BY JORDAN MAYER
"'For if you keep silent at this time, relief and deliverance will rise for the Jews from another place, but you and your father's house will perish. And who knows whether you have not come to the kingdom for such a time as this?'"
Esther is an intriguing book of the the Bible. Though it sits in the middle of Scripture, sandwiched between Nehemiah and Job, you will find no direct mention of God throughout its ten chapters.
The book reads like a gripping and suspenseful TV drama. An ordinary, Jewish girl ascends to the role of queen. A murderous plot against the king is thwarted. The very fate of the Jewish people hangs in the balance.
On the surface, the story looks like a series of happy accidents and fortuitous coincidences. Just as disaster looms, deliverance arrives at an opportune time. Amidst a throng of young women, Esther manages to find favor in the eyes of the king and becomes queen. Her uncle, Mordecai, happens to overhear a plot against the king. Later, Mordecai convinces Esther to reveal Haman's plot to kill the Jews to the king. Though it was dangerous to see the king unannounced, Esther again finds success and eventually unmasks Haman's treachery. In an ironic turn of events, the gallows that Haman constructed for Mordecai is returned on his own head. Through a series of what appear to be random events, God was working, not merely to provide for Esther and Mordecai, but to save His people and further His plan of salvation for the human race.
The book of Esther has much to teach us about the providence of God.
The enemy of our souls is an eager advocate of coincidence, happenstance, and random chance. For to attribute life’s events to these “logical” and “practical” reasonings removes any need for God.
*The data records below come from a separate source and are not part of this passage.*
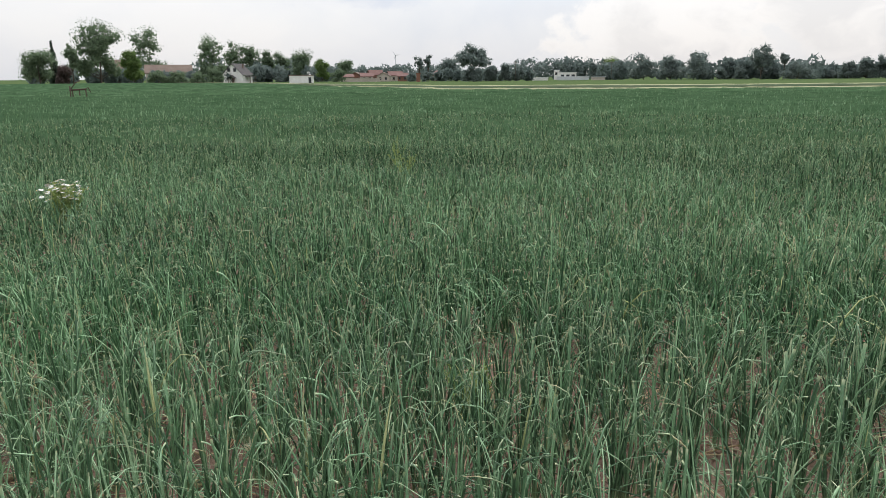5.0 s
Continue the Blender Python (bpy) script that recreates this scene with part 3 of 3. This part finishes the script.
# ---- trees ----
def tree(x, y, height, width, seed, stem=0.3, look_="mid", airy=0.0, flatten=1.0, label="", clump=0.36, count=1500, blobs=14, shape="round", name="tree"):
    """A tapered trunk with limbs and a crown of many small leaf clumps gathered on the limbs."""
    r = np.random.default_rng(seed)
    count, blobs, clump = int(count * 2.7), int(blobs * 1.6), clump * 0.82
    thing = tagged(new(name), label, "tree" if name == "tree" else "shrub")
    thing.location = (x, y, -0.05)
    R = width / 2
    z0 = height * stem
    zc, hz = (z0 + height) / 2, (height - z0) / 2
    if shape == "cone":
        s = np.linspace(0, 1, blobs * 2)
        k = len(s)
        a = r.uniform(0, 6.28, k)
        cen = np.stack([R * 0.6 * (1 - s) * np.cos(a), R * 0.6 * (1 - s) * np.sin(a), z0 + (height - z0) * s * 0.97], -1)
        size = np.maximum(R * 0.55 * (1.05 - s), R * 0.10)
    else:
        k = blobs
        d = r.normal(0, 1, (k, 3))
        d /= np.linalg.norm(d, axis=1)[:, None]
        rad = r.uniform(0.25, 0.66, k)
        cen = d * rad[:, None] * np.array([R, R, hz]) + np.array([0, 0, zc])
        size = r.uniform(0.24, 0.60, k) * min(R, hz) * (1.0 - 0.25 * airy) * (14 / blobs) ** 0.25
        if shape == "umbrella":
            rho, a = np.sqrt(r.random(k)) * 0.8, r.uniform(0, 6.28, k)
            cen = np.stack([R * rho * np.cos(a), R * rho * np.sin(a), z0 + 2 * hz * (0.10 + 0.70 * np.sqrt(1 - rho ** 2) * r.uniform(0.25, 1.0, k))], -1)
            size = R * r.uniform(0.22, 0.34, k)
        if shape == "column":
            cen = np.stack([r.normal(0, 0.2, k) * R, r.normal(0, 0.2, k) * R, z0 + (height - z0) * (np.arange(k) + 0.5) / k], -1)
            size = R * r.uniform(0.6, 0.95, k)
        if stem < 0.1 and shape == "round":  # boughs that hang low all round
            m = k // 3
            a = r.uniform(0, 6.28, m)
            cen[:m] = np.stack([0.55 * R * np.cos(a), 0.55 * R * np.sin(a), z0 + height * r.uniform(0.08, 0.26, m)], -1)
            size[:m] = np.maximum(size[:m], 0.34 * R)
        if shape != "column":  # a full heart to the crown
            cen = np.vstack([cen, [[0, 0, zc]]])
            size = np.append(size, min(R, hz) * (0.64 - 0.3 * airy))
            k += 1
    trunk = bmesh.new()
    tr = max(height * 0.015, 0.08)
    top = Vector((r.normal(0, 0.05) * R, r.normal(0, 0.05) * R, zc))
    tube(trunk, [(0, 0, -0.2), (0, 0, z0 * 0.4), (top.x * 0.4, top.y * 0.4, z0), tuple(top)], [tr * 1.35, tr, tr * 0.85, tr * 0.45], 8)
    part("trunk", trunk, M_BARK, thing, smooth=True)
    for i in range(min(k, 9)):
        c = Vector(cen[i])
        start = Vector((0, 0, min(z0 * 0.9 + 0.3 * (c.z - z0) * r.random(), c.z)))
        m = start.lerp(c, 0.5) + Vector((0, 0, -0.05 * R))
        part("limb", tube(bmesh.new(), [tuple(start), tuple(m), tuple(c)], [tr * 0.5, tr * 0.32, tr * 0.12], 5), M_BARK, thing, smooth=True)
    w = size ** 2
    pick = r.choice(k, count, p=w / w.sum())
    q = r.normal(0, 1, (count, 3))
    q /= np.linalg.norm(q, axis=1)[:, None]
    p = cen[pick] + q * (size[pick] * r.uniform(0.45, 1.0, count) ** (0.6 + airy))[:, None] * np.array([1, 1, 0.85 * flatten])
    # let the crown fill its height and spread
    p[:, 2] = z0 + (p[:, 2] - z0) * (height - z0) / (np.quantile(p[:, 2], 0.998) - z0)
    p[:, :2] *= R * (0.93 if shape == "umbrella" else 1.06) / np.quantile(np.hypot(p[:, 0], p[:, 1]), 0.99)
    p[:, 2] = np.maximum(p[:, 2], 0.15)
    inner = r.random(count) < 0.34  # larger boughs inside, fine leaves outside
    p = np.where(inner[:, None], cen[pick] + (p - cen[pick]) * 0.66, p)
    s = clump * r.uniform(0.5, 1.25, count) * (height / 12) ** 0.3 * np.where(inner, 2.0, 0.78)
    a1 = r.normal(0, 1, (count, 3))
    a1 /= np.linalg.norm(a1, axis=1)[:, None]
    a2 = np.cross(a1, r.normal(0, 1, (count, 3)))
    a2 /= np.linalg.norm(a2, axis=1)[:, None]
    a3 = np.cross(a1, a2)
    # a clump: a bent ragged leaf
    c4 = np.stack([p + a1 * s[:, None] + a3 * (s * 0.35)[:, None], p + a2 * (s * 0.7)[:, None], p - a1 * (s * 0.9)[:, None] + a3 * (s * 0.3)[:, None], p - a2 * (s * 0.75)[:, None]], 1)
    mesh_object("crown", c4.reshape(-1, 3), np.arange(count * 4).reshape(-1, 4), M_FOLIAGE[look_], thing)
    return thing


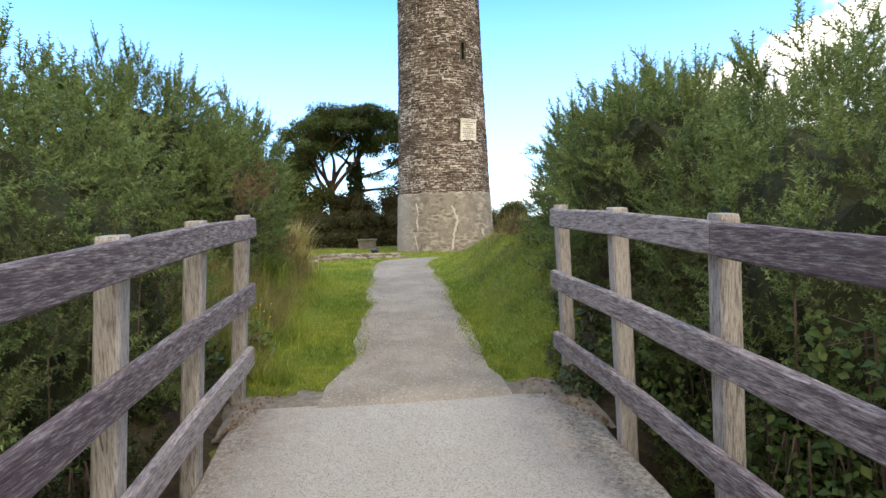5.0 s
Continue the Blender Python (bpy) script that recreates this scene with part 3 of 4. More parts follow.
# the slit: a deep recess with jambs, lintel and sill
sm = Matrix.Translation(around(SLIT[0], 2.07, 9.2)) @ pose(0, 0, 0, 0, 0, 25.0)
bm = bmesh.new()
for lo, hi in (((-0.16, -0.01, -0.44), (-0.085, 0.6, 0.44)), ((0.085, -0.01, -0.44), (0.16, 0.6, 0.44)), ((-0.16, 0.55, -0.44), (0.16, 0.62, 0.44)), ((-0.16, -0.01, 0.42), (0.16, 0.6, 0.5)), ((-0.16, -0.01, -0.5), (0.16, 0.6, -0.42))):
    box(bm, lo, hi, 0, sm)
slit = part("window_slit", bm, M_SLIT_SHADE, tower, "narrow dark window slit with stone jambs")
# courses of rubble
rs = np.random.default_rng(21)
SV, near = [], []
z = Z0
while z < Z1:
    h = rs.uniform(0.055, 0.13)
    a = rs.uniform(-0.2, 0) - math.pi
    while a < math.pi:
        rad = float(tower_r(z))
        ln = rs.uniform(0.1, 0.36)
        da = ln / rad
        g = rs.uniform(0.012, 0.036)
        a0, a1 = a + g / rad / 2, a + da - g / rad / 2
        zz0, zz1 = z + g * 0.5 + rs.uniform(-0.022, 0.03), z + h - g * 0.5 + rs.uniform(-0.032, 0.024)
        am, zm = (a0 + a1) / 2, (zz0 + zz1) / 2
        skip = False
        if SLIT[1] - 0.03 < zm < SLIT[2] + 0.03:
            s0, s1 = SLIT[0] - (SLIT[3] + 0.05) / rad, SLIT[0] + (SLIT[3] + 0.05) / rad
            if a0 < s1 and a1 > s0:
                if am < SLIT[0]:
                    a1 = s0
                else:
                    a0 = s1
                am = (a0 + a1) / 2
                skip = (a1 - a0) * rad < 0.05
        if not skip:
            out = rad + rs.uniform(-0.012, 0.026)
            q = rs.uniform(-0.02, 0.02, (4, 2))
            q[:, 0] /= rad
            cs = [(a0, zz0), (a1, zz0), (a1, zz1), (a0, zz1)]
            back = [around(c[0] + d[0], rad - 0.06, c[1] + d[1]) for c, d in zip(cs, q)]
            ins = 0.16
            front = [around((c[0] + d[0]) * (1 - ins) + am * ins, out, (c[1] + d[1]) * (1 - ins) + zm * ins) for c, d in zip(cs, q)]
            mid_ = [around(c[0] + d[0], out - 0.018, c[1] + d[1]) for c, d in zip(cs, q)]
            (near if (2.6 < zm < 5.0 and abs(am + 0.02) < 0.62) else SV).append(back + mid_ + front)
        a += da
    z += h
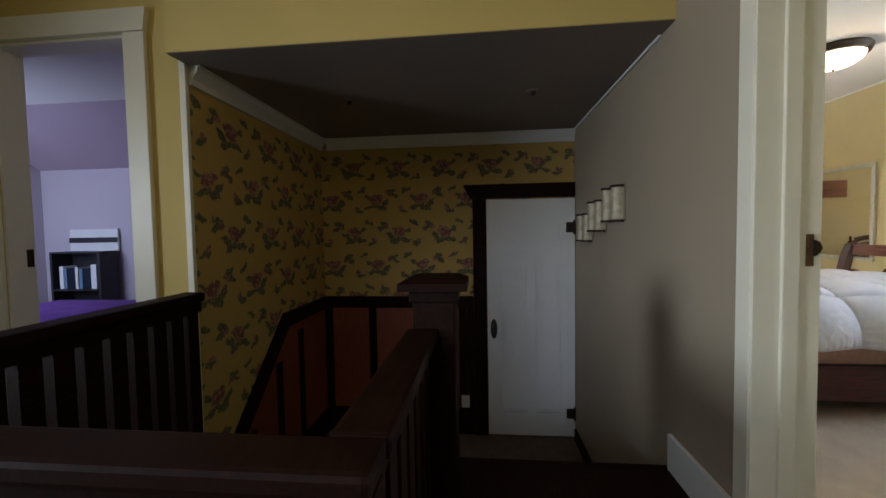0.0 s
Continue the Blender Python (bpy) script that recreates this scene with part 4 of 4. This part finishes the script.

Esther is an invitation to reflect on the events of our own lives and take a closer look at the masterful hand of the Divine - working, orchestrating, purposing.
Our lives have been likened to a tapestry. From the backside, you will see a chaotic mess of threads, a wash of colors woven this way and that without any clear order or pattern. Life can be difficult to make sense of in the moment. It often doesn't go how we planned and is filled with unexpected twists and turns. Many moments of our lives feel meaningless and wasted, and often leave us questioning why. In the words of John Flavel, “The providence of God is like a Hebrew word – it can only be read backwards.” As the present fades into the past, we begin to see more clearly the work of His hands. As the artist flips the tapestry around, the messy threads are revealed to be part of a beautiful masterpiece.
A friend of mine has often explained life as something that happens for us rather than to us. This statement is a shift in perspective more than it is a shift in circumstance. What if the things that we perceive as roadblocks are actually stepping stones that God is using to lead us forward? We must remember that we operate within a limited field of view. God on the other hand sees the whole picture. He operates outside of space and time, seeing the entirety of not only our individual lives, but the lives of everyone else as well.
And because of His Word, we are not left to wonder at his purposes or intentions. He is a good Father who delights in blessing his children (Matthew 7:11). He has a plan for our life. Not one of evil, but of welfare, to give us a hope and a future (Jeremiah 29:11). All that happens to us is happening for us, for our good (Romans 8:28). Finally, we know that whatever we face in this life is ultimately preparing us for something far better and more wonderful than we can even imagine (2 Corinthians 4:17).
So the question becomes not, is God working, but rather, are you looking?